**Material for this exercise**
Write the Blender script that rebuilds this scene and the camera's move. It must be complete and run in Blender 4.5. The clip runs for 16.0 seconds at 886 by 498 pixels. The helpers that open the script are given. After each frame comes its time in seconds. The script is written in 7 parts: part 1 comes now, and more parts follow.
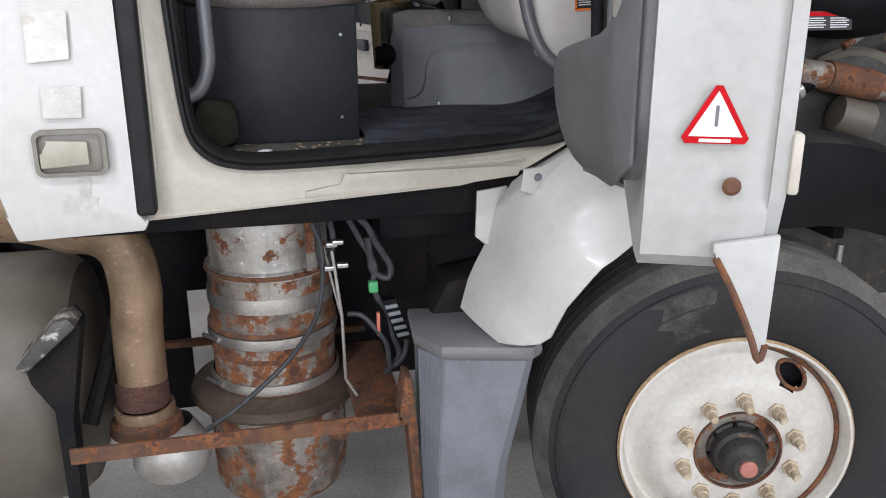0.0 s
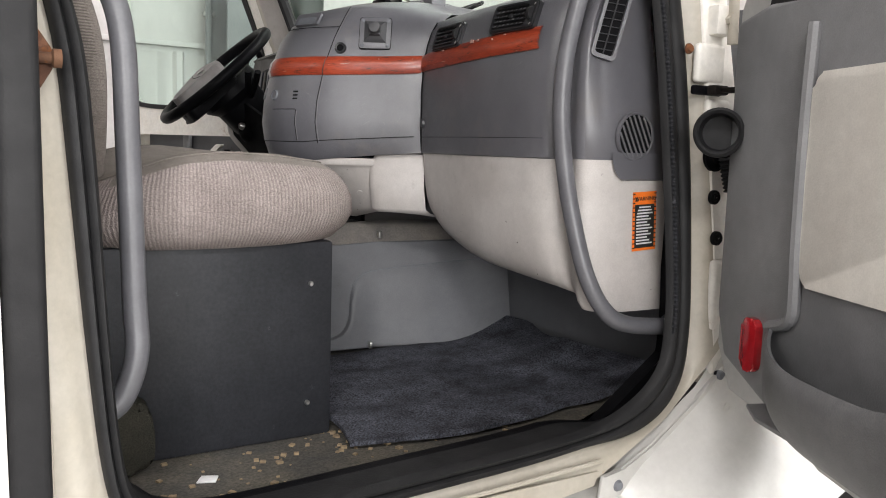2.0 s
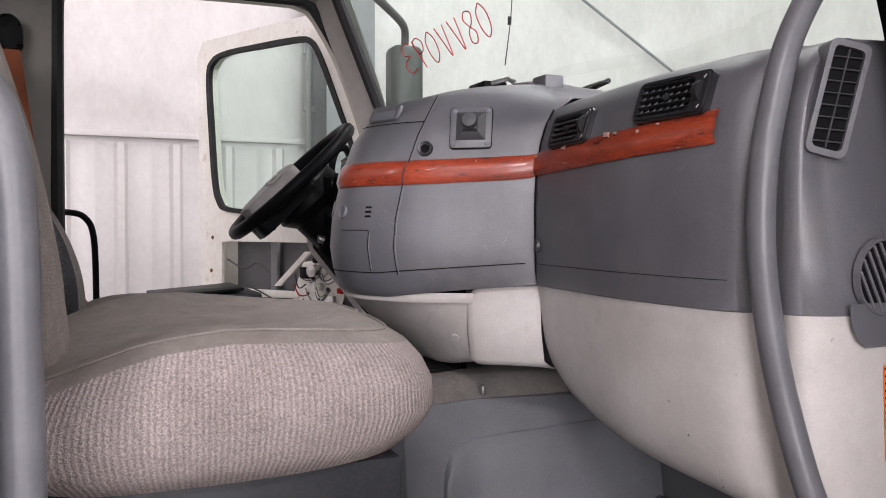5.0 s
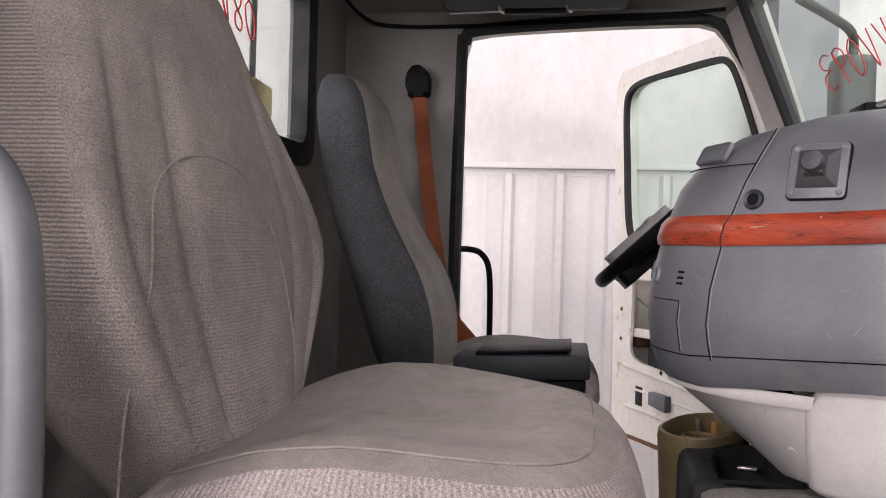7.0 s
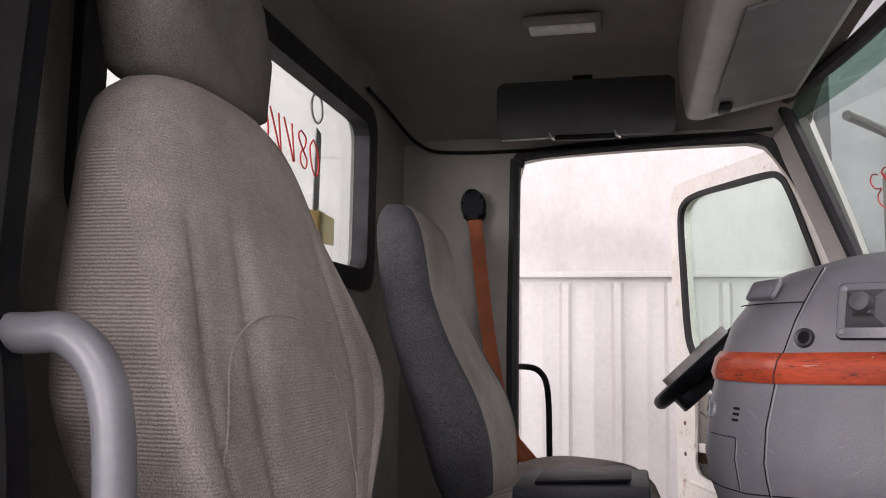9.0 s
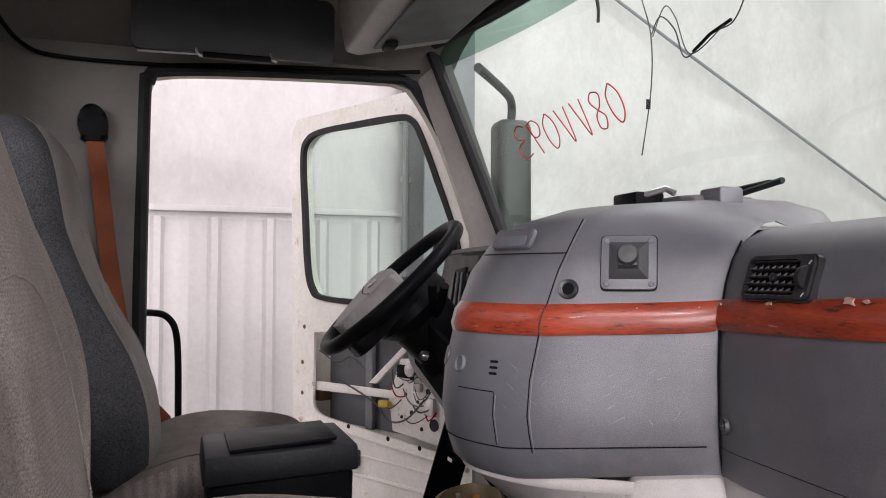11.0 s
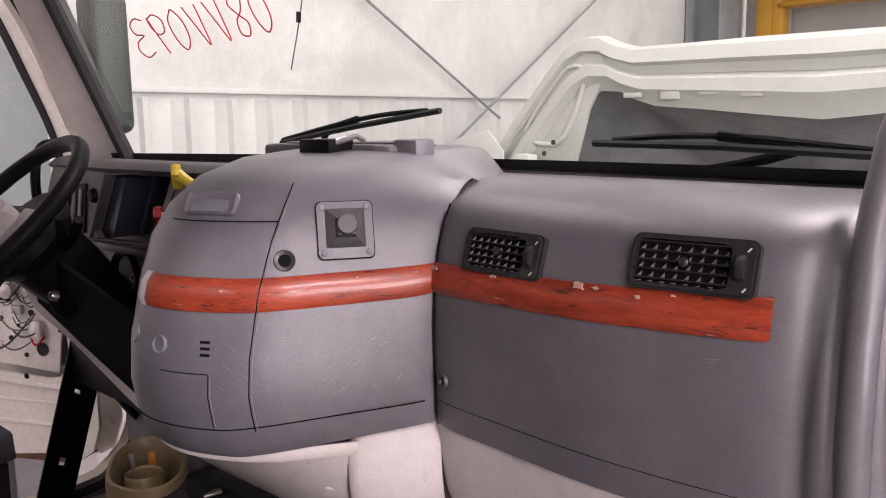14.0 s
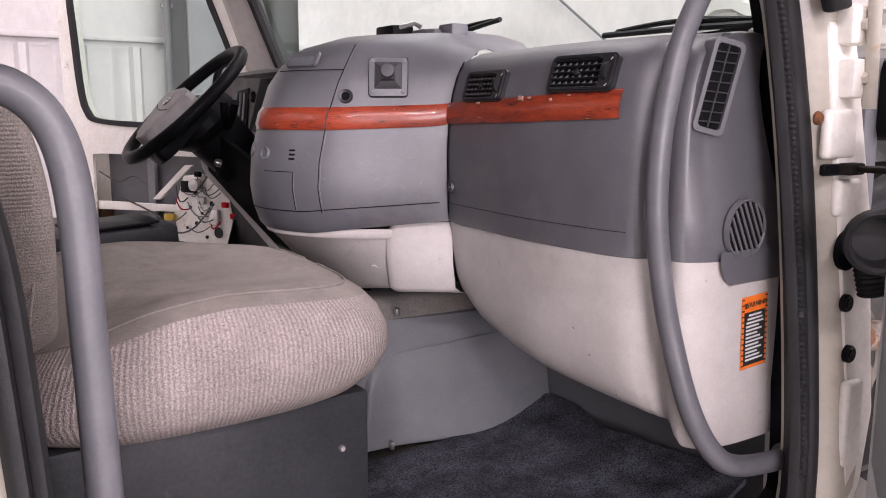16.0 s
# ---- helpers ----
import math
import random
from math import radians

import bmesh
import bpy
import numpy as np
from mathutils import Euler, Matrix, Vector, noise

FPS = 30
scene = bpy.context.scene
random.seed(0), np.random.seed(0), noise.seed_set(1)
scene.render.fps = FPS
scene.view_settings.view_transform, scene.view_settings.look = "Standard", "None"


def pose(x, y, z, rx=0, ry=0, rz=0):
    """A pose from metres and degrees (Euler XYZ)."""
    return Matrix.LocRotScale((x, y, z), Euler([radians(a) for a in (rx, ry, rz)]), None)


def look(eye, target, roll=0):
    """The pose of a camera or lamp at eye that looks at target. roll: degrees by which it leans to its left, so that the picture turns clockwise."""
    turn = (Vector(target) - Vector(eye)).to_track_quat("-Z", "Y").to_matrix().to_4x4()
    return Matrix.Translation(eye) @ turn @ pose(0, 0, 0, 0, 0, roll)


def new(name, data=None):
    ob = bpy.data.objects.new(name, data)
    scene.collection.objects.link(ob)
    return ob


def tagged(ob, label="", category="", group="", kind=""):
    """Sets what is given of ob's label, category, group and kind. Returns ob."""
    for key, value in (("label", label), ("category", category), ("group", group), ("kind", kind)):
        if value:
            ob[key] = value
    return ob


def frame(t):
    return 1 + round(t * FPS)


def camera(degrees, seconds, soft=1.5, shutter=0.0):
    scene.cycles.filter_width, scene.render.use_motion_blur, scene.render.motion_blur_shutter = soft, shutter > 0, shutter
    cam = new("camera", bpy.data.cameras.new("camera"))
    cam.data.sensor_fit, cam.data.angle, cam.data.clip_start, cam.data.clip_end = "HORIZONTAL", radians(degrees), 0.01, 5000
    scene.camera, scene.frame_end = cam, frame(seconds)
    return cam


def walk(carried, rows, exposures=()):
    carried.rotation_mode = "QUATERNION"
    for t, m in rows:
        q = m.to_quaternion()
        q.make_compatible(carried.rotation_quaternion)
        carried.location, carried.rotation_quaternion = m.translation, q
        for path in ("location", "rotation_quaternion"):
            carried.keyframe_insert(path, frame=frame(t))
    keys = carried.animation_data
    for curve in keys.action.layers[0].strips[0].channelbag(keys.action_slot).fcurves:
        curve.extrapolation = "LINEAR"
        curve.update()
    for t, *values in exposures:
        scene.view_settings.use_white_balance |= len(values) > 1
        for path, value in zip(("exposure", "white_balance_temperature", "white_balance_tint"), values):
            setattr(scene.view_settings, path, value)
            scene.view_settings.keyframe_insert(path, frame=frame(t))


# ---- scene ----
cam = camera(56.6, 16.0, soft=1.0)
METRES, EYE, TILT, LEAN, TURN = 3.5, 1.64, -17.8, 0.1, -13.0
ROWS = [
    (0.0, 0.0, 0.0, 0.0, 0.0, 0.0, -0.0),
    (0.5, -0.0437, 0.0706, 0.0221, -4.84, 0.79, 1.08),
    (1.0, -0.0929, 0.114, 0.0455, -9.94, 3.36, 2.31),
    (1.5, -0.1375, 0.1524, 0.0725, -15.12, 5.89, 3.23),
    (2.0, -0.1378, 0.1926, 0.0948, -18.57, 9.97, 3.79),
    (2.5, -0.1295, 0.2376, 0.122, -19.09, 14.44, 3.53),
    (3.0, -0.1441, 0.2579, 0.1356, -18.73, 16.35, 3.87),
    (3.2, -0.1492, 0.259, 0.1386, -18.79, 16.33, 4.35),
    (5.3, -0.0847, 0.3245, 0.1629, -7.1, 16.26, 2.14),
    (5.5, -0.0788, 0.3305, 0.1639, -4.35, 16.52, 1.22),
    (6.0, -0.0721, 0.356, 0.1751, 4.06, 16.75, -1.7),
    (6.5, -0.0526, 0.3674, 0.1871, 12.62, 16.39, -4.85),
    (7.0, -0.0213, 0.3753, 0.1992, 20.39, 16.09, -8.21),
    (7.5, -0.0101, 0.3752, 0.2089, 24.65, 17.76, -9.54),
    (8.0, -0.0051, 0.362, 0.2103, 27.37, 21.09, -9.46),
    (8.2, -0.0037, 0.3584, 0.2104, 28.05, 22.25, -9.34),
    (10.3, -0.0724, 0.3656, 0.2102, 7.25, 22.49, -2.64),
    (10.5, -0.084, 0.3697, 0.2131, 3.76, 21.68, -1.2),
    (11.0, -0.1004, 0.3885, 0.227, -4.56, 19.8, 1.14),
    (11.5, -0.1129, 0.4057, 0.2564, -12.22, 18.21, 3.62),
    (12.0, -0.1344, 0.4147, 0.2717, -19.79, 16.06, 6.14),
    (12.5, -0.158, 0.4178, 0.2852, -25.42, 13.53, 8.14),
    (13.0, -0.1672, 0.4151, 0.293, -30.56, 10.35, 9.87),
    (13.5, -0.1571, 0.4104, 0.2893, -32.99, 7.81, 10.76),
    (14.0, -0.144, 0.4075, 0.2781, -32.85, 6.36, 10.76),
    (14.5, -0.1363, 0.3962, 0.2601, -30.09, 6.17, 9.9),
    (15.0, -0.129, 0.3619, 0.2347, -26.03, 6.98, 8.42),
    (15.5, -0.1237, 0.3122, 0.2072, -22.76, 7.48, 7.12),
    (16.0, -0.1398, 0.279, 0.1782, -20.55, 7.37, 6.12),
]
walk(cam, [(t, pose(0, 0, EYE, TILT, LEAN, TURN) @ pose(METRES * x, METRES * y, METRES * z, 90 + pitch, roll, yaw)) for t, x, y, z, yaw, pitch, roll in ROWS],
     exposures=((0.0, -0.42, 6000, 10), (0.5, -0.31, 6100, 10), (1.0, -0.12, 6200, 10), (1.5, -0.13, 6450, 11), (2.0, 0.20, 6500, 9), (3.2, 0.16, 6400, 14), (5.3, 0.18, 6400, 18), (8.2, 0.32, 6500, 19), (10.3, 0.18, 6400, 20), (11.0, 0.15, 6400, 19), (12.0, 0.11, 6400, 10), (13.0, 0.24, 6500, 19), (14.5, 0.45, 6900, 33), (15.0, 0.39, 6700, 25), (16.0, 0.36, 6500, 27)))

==

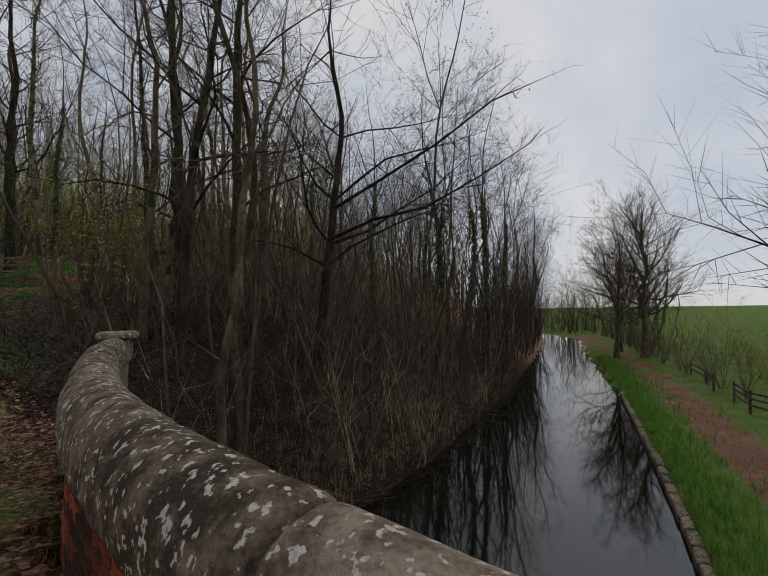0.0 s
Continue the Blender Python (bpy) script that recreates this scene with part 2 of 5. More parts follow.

**Stated task**
Go through the material above and copy each line that has the word "None".

**Result**
scene.view_settings.view_transform, scene.view_settings.look = "Standard", "None"
    return Matrix.LocRotScale((x, y, z), Euler([radians(a) for a in (rx, ry, rz)]), None)
def new(name, data=None):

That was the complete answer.